Modern, historic warplanes and combat stories complement Monroe air show

7/26/2001

MONROE - While the Monroe County Fair annually attracts about 160,000 visitors through its gates, a second event the weekend before the fair starts is quickly becoming a mainstay of the week's activities.

Monroe Custer Airport and Monroe Aviation will once again host a two-day event honoring local veterans and featuring modern and historic airplanes and other military displays.

More than 4,000 people attended last year's inaugural Living History Books event at the airport, and Kelly Gotha, co-owner of Monroe Aviation, expects even larger crowds this weekend.

“One of our goals [when she and husband, Jim, took over the airport's operation in 1999] was to bring the public back and let them know they're welcome at the airport,” Mrs. Gotha said.

The Living History Books event allows local veterans from all wars to gather and share their experiences, as well as take a flight over memory lane, Mrs. Gotha said.

Among the attractions this year will be a B-17G Flying Fortress and a C-47 transport plane, as well as an open cockpit New Standard D-25 biplane. Other aircraft scheduled to appear include a Coast Guard helicopter, a one-of-a-kind 1960 Beechcraft G-18S, a flyover by Air Force Reserve F-16s from Toledo, and a T-6 trainer.

Not all the metal on display will be on aircraft, however. This year's event will bring together five generals who will share their wartime experiences. Among them is Brig. Gen. Paul Tibbets, pilot of the Enola Gay B-29 that dropped the atomic bomb on Hiroshima.

Joining General Tibbets will be Maj. Gen. Richard Bodycombe and Brig. Gen. Dan Taylor, both of the Air Force, and Maj. Gen. Mark Sisinyak and Brig. Gen. John Rowland of the U.S. Army.

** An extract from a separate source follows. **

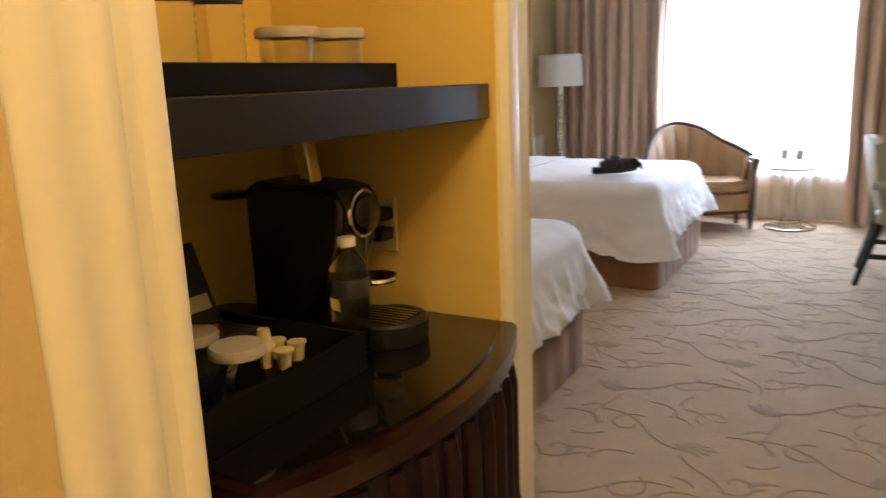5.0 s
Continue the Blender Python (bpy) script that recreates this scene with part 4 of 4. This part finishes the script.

The generals will be the guests of honor during a series of memorials scheduled for tomorrow and Saturday at the various war memorials along North Custer Road, just east of the airport.

Dale Schroeder, chairman of the World Wars I & II Monument Association, one of the event's sponsors, said Monroe County has a history of paying its respects to local war veterans, and this is a way for those veterans to share their experiences.

“It's a way to get the veterans together from all the wars,” Mr. Schroeder said. “We're fading out pretty fast, our [World War II] generation, that's why we put it together.”

The event is being jointly sponsored by the World Wars I & II Monument Association, and the Veterans of Foreign Wars Carleton Post 4093, and is being underwritten by Monroe Aviation and La-Z-Boy.